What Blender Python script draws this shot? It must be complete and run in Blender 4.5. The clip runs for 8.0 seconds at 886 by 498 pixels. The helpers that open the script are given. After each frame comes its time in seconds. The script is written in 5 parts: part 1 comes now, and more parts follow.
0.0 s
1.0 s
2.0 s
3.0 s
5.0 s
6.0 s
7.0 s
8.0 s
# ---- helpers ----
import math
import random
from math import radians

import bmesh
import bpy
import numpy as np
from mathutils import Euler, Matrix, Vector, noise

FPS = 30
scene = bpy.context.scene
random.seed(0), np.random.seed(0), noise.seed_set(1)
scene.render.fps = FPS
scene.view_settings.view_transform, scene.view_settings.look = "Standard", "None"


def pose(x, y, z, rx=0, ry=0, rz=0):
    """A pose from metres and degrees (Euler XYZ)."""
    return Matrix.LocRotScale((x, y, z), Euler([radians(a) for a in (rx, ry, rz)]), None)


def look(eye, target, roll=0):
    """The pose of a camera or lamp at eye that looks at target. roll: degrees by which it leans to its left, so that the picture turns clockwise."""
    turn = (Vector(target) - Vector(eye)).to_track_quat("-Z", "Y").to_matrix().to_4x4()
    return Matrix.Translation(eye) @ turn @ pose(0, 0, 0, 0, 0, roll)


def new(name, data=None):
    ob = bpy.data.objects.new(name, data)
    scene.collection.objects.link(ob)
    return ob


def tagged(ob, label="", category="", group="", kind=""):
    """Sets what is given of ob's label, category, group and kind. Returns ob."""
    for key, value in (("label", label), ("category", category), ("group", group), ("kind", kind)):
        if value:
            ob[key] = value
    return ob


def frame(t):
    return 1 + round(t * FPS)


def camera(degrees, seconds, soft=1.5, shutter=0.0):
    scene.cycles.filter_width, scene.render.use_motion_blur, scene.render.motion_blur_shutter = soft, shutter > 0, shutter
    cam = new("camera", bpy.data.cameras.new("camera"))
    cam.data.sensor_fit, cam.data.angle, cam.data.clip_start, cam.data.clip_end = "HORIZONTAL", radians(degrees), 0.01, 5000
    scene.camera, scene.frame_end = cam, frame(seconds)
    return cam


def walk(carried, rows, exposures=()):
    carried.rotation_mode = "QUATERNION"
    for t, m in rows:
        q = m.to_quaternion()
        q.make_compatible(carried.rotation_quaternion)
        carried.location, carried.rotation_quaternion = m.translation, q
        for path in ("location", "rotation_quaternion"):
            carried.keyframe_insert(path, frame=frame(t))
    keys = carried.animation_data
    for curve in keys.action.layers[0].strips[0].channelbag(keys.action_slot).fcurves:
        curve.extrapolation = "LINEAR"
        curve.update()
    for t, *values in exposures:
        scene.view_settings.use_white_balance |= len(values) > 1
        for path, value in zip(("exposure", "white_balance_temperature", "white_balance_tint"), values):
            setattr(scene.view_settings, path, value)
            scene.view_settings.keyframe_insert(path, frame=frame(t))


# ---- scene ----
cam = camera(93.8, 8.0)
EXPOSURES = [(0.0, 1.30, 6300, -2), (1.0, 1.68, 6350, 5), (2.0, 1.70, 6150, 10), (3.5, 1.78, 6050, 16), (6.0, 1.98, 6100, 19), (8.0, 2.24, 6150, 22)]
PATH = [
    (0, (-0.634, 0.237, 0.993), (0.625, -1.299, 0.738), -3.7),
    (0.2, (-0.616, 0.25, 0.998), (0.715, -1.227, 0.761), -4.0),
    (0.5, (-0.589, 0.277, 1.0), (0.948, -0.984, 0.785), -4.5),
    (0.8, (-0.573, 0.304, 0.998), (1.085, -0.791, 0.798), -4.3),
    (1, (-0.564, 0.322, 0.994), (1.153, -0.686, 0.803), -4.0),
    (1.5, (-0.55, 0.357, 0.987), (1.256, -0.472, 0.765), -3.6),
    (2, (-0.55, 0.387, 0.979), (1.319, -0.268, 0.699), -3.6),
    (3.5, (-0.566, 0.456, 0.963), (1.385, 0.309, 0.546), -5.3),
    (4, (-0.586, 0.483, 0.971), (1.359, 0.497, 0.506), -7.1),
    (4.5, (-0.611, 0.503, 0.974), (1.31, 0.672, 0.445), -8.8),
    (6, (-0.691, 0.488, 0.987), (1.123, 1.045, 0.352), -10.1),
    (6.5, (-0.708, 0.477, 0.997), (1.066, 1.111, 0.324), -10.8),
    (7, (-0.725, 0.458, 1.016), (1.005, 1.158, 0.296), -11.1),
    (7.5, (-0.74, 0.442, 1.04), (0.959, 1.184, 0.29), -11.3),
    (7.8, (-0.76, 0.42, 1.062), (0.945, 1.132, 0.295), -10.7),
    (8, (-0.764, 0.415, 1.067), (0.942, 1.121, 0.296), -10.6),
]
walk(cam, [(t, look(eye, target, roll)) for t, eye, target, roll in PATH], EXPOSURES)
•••
## Exercise task
Reproduce the listing in full. Keep it exactly as written.

## Reply to the exercise
What Blender Python script draws this shot? It must be complete and run in Blender 4.5. The clip runs for 8.0 seconds at 886 by 498 pixels. The helpers that open the script are given. After each frame comes its time in seconds. The script is written in 5 parts: part 1 comes now, and more parts follow.
0.0 s
1.0 s
2.0 s
3.0 s
5.0 s
6.0 s
7.0 s
8.0 s
# ---- helpers ----
import math
import random
from math import radians

import bmesh
import bpy
import numpy as np
from mathutils import Euler, Matrix, Vector, noise

FPS = 30
scene = bpy.context.scene
random.seed(0), np.random.seed(0), noise.seed_set(1)
scene.render.fps = FPS
scene.view_settings.view_transform, scene.view_settings.look = "Standard", "None"


def pose(x, y, z, rx=0, ry=0, rz=0):
    """A pose from metres and degrees (Euler XYZ)."""
    return Matrix.LocRotScale((x, y, z), Euler([radians(a) for a in (rx, ry, rz)]), None)


def look(eye, target, roll=0):
    """The pose of a camera or lamp at eye that looks at target. roll: degrees by which it leans to its left, so that the picture turns clockwise."""
    turn = (Vector(target) - Vector(eye)).to_track_quat("-Z", "Y").to_matrix().to_4x4()
    return Matrix.Translation(eye) @ turn @ pose(0, 0, 0, 0, 0, roll)


def new(name, data=None):
    ob = bpy.data.objects.new(name, data)
    scene.collection.objects.link(ob)
    return ob


def tagged(ob, label="", category="", group="", kind=""):
    """Sets what is given of ob's label, category, group and kind. Returns ob."""
    for key, value in (("label", label), ("category", category), ("group", group), ("kind", kind)):
        if value:
            ob[key] = value
    return ob


def frame(t):
    return 1 + round(t * FPS)


def camera(degrees, seconds, soft=1.5, shutter=0.0):
    scene.cycles.filter_width, scene.render.use_motion_blur, scene.render.motion_blur_shutter = soft, shutter > 0, shutter
    cam = new("camera", bpy.data.cameras.new("camera"))
    cam.data.sensor_fit, cam.data.angle, cam.data.clip_start, cam.data.clip_end = "HORIZONTAL", radians(degrees), 0.01, 5000
    scene.camera, scene.frame_end = cam, frame(seconds)
    return cam


def walk(carried, rows, exposures=()):
    carried.rotation_mode = "QUATERNION"
    for t, m in rows:
        q = m.to_quaternion()
        q.make_compatible(carried.rotation_quaternion)
        carried.location, carried.rotation_quaternion = m.translation, q
        for path in ("location", "rotation_quaternion"):
            carried.keyframe_insert(path, frame=frame(t))
    keys = carried.animation_data
    for curve in keys.action.layers[0].strips[0].channelbag(keys.action_slot).fcurves:
        curve.extrapolation = "LINEAR"
        curve.update()
    for t, *values in exposures:
        scene.view_settings.use_white_balance |= len(values) > 1
        for path, value in zip(("exposure", "white_balance_temperature", "white_balance_tint"), values):
            setattr(scene.view_settings, path, value)
            scene.view_settings.keyframe_insert(path, frame=frame(t))


# ---- scene ----
cam = camera(93.8, 8.0)
EXPOSURES = [(0.0, 1.30, 6300, -2), (1.0, 1.68, 6350, 5), (2.0, 1.70, 6150, 10), (3.5, 1.78, 6050, 16), (6.0, 1.98, 6100, 19), (8.0, 2.24, 6150, 22)]
PATH = [
    (0, (-0.634, 0.237, 0.993), (0.625, -1.299, 0.738), -3.7),
    (0.2, (-0.616, 0.25, 0.998), (0.715, -1.227, 0.761), -4.0),
    (0.5, (-0.589, 0.277, 1.0), (0.948, -0.984, 0.785), -4.5),
    (0.8, (-0.573, 0.304, 0.998), (1.085, -0.791, 0.798), -4.3),
    (1, (-0.564, 0.322, 0.994), (1.153, -0.686, 0.803), -4.0),
    (1.5, (-0.55, 0.357, 0.987), (1.256, -0.472, 0.765), -3.6),
    (2, (-0.55, 0.387, 0.979), (1.319, -0.268, 0.699), -3.6),
    (3.5, (-0.566, 0.456, 0.963), (1.385, 0.309, 0.546), -5.3),
    (4, (-0.586, 0.483, 0.971), (1.359, 0.497, 0.506), -7.1),
    (4.5, (-0.611, 0.503, 0.974), (1.31, 0.672, 0.445), -8.8),
    (6, (-0.691, 0.488, 0.987), (1.123, 1.045, 0.352), -10.1),
    (6.5, (-0.708, 0.477, 0.997), (1.066, 1.111, 0.324), -10.8),
    (7, (-0.725, 0.458, 1.016), (1.005, 1.158, 0.296), -11.1),
    (7.5, (-0.74, 0.442, 1.04), (0.959, 1.184, 0.29), -11.3),
    (7.8, (-0.76, 0.42, 1.062), (0.945, 1.132, 0.295), -10.7),
    (8, (-0.764, 0.415, 1.067), (0.942, 1.121, 0.296), -10.6),
]
walk(cam, [(t, look(eye, target, roll)) for t, eye, target, roll in PATH], EXPOSURES)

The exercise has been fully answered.